(YOUR OBJECTIVE)
Below are the records. Gather each line that holds "Blender".

[Saved entries]
========

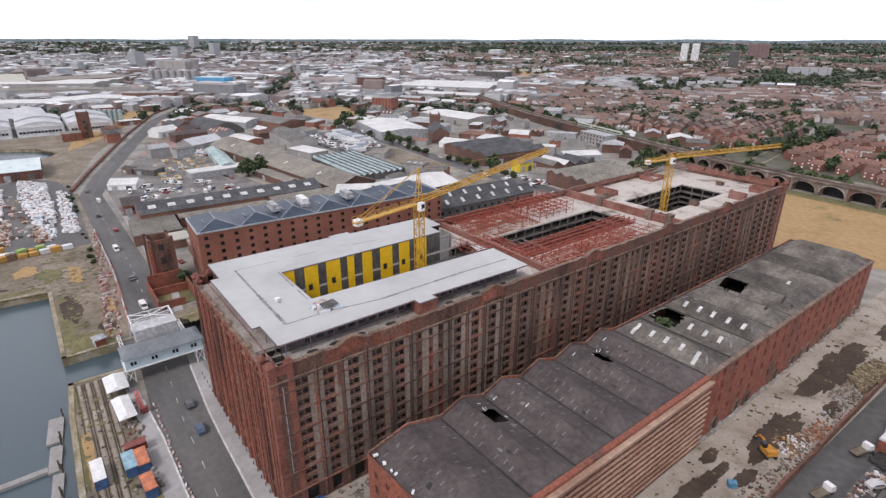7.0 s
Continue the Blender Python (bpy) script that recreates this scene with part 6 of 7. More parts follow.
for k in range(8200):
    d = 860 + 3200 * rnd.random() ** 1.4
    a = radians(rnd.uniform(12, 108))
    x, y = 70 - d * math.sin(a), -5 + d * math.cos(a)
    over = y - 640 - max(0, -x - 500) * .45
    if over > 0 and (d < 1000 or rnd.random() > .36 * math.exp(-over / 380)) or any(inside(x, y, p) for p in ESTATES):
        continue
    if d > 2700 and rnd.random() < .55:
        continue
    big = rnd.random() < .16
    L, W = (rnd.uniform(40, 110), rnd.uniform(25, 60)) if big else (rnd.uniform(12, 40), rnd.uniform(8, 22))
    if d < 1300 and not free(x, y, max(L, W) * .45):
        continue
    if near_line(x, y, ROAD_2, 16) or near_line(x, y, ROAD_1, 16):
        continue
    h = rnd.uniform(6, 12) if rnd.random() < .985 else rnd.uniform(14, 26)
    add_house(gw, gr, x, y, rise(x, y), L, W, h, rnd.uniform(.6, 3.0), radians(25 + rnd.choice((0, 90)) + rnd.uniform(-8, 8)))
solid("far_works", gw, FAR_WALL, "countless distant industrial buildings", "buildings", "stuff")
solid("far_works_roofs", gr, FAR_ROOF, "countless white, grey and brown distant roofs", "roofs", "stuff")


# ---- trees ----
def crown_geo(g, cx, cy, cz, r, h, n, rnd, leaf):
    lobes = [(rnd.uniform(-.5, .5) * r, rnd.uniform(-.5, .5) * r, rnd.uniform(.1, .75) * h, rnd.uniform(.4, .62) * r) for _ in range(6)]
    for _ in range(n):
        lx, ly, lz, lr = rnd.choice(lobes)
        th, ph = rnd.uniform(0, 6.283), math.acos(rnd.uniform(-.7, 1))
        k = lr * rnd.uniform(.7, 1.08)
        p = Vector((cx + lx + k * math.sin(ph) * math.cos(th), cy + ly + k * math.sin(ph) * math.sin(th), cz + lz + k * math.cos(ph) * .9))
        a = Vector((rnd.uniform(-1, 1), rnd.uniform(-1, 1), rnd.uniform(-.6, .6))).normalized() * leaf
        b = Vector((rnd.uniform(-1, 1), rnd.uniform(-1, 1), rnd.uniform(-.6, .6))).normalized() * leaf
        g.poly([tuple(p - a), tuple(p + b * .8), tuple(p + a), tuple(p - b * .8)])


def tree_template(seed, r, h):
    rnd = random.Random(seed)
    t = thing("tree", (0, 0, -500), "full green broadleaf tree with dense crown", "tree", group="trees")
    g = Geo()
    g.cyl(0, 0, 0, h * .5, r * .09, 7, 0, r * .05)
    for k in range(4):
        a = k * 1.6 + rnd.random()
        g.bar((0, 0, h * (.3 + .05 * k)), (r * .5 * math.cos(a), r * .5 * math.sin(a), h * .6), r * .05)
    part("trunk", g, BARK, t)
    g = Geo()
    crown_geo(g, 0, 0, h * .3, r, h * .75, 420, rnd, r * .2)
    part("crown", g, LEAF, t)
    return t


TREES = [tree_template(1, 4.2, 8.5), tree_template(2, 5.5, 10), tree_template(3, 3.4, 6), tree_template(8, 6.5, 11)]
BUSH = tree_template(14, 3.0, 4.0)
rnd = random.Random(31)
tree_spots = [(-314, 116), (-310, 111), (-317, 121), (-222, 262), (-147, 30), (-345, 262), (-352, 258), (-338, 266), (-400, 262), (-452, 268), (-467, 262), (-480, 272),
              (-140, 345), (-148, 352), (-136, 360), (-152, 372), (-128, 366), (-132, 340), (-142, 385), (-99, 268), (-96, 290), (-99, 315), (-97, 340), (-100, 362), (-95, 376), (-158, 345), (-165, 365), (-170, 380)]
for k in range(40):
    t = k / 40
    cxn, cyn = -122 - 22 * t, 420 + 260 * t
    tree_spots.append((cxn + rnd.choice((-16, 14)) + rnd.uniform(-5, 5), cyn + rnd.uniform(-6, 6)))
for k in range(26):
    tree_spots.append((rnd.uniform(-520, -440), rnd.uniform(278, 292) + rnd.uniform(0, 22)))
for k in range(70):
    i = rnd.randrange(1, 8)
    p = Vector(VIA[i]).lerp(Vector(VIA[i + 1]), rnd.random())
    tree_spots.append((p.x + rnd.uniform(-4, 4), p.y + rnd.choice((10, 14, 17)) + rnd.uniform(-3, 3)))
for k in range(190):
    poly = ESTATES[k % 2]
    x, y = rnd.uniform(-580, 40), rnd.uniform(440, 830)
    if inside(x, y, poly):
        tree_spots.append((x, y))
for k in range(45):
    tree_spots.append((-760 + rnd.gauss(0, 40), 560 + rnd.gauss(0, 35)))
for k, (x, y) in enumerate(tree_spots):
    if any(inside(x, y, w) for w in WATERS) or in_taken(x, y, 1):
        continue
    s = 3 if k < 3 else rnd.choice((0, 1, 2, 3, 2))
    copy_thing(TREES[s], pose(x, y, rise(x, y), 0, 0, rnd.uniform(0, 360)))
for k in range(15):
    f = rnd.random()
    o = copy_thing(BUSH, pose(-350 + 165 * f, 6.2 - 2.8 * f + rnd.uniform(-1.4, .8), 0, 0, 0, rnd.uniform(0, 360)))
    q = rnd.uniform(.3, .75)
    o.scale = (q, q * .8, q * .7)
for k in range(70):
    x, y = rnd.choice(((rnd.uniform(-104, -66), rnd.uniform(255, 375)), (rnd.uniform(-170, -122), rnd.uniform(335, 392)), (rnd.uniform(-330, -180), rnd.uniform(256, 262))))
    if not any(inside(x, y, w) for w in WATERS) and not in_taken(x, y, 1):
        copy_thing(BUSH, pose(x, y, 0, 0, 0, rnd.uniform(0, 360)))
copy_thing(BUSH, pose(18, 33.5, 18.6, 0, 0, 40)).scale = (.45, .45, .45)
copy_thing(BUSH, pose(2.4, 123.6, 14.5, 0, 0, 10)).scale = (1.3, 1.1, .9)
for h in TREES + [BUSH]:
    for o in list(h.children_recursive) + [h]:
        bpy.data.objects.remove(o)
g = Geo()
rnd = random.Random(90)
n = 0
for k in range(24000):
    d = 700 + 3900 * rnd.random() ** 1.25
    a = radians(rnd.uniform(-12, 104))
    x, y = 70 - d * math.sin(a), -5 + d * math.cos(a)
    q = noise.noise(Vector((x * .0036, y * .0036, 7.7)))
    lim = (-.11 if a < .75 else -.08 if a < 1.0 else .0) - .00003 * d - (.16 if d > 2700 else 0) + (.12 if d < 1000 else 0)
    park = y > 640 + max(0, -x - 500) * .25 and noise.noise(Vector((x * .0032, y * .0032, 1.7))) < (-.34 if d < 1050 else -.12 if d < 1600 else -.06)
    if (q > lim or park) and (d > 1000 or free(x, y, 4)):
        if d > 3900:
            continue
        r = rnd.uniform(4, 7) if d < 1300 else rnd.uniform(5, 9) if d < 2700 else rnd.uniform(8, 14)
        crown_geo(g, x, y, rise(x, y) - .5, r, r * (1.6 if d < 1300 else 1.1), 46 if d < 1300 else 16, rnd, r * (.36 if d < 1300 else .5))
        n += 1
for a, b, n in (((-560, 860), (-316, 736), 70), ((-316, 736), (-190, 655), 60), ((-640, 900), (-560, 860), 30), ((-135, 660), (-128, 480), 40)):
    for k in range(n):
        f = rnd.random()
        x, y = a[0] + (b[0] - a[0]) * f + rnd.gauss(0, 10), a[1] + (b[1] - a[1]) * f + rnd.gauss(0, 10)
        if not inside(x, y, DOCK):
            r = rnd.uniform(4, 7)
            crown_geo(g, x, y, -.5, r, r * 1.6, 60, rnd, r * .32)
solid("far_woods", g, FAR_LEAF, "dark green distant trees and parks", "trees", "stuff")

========

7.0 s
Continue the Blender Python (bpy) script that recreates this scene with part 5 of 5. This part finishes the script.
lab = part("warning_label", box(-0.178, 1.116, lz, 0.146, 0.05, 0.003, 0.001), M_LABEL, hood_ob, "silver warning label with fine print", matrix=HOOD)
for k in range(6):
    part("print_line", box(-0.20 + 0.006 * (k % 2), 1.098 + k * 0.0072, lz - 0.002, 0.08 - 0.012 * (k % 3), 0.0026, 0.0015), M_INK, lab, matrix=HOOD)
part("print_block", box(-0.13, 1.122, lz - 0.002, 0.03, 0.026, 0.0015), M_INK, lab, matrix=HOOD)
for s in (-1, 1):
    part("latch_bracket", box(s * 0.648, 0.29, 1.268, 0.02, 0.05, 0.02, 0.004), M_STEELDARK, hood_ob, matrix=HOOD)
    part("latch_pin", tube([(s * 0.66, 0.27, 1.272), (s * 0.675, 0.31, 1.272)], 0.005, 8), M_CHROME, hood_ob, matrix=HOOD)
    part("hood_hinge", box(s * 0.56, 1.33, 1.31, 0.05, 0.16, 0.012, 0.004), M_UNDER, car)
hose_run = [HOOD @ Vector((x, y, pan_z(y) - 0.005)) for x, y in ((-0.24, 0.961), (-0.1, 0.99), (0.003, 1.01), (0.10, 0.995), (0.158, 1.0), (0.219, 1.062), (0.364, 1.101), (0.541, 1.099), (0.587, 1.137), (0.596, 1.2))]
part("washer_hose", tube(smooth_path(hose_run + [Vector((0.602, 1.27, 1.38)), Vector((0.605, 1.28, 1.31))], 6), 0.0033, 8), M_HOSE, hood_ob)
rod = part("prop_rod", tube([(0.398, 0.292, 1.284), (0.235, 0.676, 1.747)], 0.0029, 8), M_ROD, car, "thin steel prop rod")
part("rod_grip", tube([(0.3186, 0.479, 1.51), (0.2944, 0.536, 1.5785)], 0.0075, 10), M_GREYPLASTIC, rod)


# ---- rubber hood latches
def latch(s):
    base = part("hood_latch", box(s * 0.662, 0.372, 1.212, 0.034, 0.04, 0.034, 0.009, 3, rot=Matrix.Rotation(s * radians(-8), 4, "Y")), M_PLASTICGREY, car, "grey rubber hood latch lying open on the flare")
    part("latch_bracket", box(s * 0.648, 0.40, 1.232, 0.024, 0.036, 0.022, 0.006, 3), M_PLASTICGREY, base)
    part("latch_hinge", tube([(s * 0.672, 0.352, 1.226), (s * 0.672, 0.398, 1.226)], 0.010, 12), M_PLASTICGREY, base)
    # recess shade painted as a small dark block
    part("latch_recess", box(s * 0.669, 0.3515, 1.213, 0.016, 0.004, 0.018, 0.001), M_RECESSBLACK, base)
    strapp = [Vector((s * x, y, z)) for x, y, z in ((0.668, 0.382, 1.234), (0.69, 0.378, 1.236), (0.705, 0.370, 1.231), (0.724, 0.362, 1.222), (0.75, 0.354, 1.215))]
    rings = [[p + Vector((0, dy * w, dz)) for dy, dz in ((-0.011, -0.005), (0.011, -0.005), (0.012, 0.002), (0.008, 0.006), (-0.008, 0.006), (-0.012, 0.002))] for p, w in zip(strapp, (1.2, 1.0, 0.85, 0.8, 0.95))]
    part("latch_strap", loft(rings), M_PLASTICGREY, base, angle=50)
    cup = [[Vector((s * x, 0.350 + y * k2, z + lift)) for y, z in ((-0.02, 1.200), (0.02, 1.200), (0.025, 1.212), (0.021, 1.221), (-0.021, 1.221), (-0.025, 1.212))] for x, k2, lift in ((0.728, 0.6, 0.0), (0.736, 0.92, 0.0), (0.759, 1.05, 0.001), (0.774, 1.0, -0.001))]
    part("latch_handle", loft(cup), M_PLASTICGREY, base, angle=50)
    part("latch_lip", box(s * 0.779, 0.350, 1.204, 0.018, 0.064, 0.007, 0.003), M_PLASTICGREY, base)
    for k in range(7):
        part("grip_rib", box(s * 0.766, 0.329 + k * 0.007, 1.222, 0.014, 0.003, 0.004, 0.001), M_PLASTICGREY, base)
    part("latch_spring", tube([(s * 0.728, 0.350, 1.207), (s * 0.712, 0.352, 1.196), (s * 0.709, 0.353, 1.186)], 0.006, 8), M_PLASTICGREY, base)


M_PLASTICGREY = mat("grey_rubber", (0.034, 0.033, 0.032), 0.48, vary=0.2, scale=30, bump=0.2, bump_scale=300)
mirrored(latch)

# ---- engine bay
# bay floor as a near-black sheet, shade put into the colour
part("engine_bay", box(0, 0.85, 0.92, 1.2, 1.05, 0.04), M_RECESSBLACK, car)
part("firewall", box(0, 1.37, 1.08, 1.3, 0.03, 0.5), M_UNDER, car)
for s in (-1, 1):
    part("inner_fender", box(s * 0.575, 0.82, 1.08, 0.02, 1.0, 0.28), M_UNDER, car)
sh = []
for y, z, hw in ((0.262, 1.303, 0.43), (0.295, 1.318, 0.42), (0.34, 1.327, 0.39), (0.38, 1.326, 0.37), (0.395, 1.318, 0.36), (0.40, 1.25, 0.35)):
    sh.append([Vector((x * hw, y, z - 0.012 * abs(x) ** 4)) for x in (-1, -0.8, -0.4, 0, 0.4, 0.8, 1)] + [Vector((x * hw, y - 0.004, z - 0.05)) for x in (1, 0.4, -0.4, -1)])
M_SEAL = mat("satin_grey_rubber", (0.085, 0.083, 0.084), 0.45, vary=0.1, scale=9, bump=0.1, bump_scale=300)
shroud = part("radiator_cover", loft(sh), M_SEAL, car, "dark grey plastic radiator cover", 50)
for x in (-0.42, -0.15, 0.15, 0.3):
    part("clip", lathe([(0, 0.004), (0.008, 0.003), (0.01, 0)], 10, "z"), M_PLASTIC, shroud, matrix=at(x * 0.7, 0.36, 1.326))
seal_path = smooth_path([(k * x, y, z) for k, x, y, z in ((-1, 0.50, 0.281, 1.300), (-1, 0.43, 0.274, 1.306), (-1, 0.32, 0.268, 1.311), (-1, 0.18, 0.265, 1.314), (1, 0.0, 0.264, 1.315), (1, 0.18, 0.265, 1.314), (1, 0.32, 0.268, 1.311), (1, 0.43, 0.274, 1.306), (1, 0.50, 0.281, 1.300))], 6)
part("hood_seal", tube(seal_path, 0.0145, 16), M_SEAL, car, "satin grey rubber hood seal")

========

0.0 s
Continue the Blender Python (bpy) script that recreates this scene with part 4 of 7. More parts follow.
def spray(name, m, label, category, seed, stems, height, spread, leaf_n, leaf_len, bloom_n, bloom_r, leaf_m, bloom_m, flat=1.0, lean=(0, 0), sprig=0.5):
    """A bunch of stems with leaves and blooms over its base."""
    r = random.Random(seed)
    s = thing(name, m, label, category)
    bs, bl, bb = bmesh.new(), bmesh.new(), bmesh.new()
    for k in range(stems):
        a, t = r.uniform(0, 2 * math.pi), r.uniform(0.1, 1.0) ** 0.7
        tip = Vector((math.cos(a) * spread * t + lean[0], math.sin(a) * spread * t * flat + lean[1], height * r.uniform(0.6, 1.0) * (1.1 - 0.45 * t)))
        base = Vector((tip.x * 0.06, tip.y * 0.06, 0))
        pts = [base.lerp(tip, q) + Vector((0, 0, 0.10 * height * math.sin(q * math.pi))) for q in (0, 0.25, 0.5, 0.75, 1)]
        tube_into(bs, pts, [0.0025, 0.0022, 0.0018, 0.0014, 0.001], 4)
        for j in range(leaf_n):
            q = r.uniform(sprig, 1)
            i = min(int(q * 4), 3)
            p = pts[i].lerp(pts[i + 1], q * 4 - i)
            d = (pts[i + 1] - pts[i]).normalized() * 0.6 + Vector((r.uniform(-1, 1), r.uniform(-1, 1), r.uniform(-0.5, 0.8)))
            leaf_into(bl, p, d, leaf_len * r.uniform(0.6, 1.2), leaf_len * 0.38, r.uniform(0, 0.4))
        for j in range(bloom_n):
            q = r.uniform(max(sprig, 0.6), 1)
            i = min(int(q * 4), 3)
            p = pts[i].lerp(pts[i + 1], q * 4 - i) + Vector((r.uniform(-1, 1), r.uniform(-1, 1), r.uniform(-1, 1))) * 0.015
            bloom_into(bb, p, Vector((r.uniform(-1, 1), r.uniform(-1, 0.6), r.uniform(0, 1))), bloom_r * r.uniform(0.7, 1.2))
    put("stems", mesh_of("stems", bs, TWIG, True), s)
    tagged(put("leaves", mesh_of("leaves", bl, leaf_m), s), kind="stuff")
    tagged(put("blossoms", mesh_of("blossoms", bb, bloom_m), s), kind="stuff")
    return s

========

(OUTPUT OF THE EXERCISE)
Continue the Blender Python (bpy) script that recreates this scene with part 6 of 7. More parts follow.
Continue the Blender Python (bpy) script that recreates this scene with part 5 of 5. This part finishes the script.
Continue the Blender Python (bpy) script that recreates this scene with part 4 of 7. More parts follow.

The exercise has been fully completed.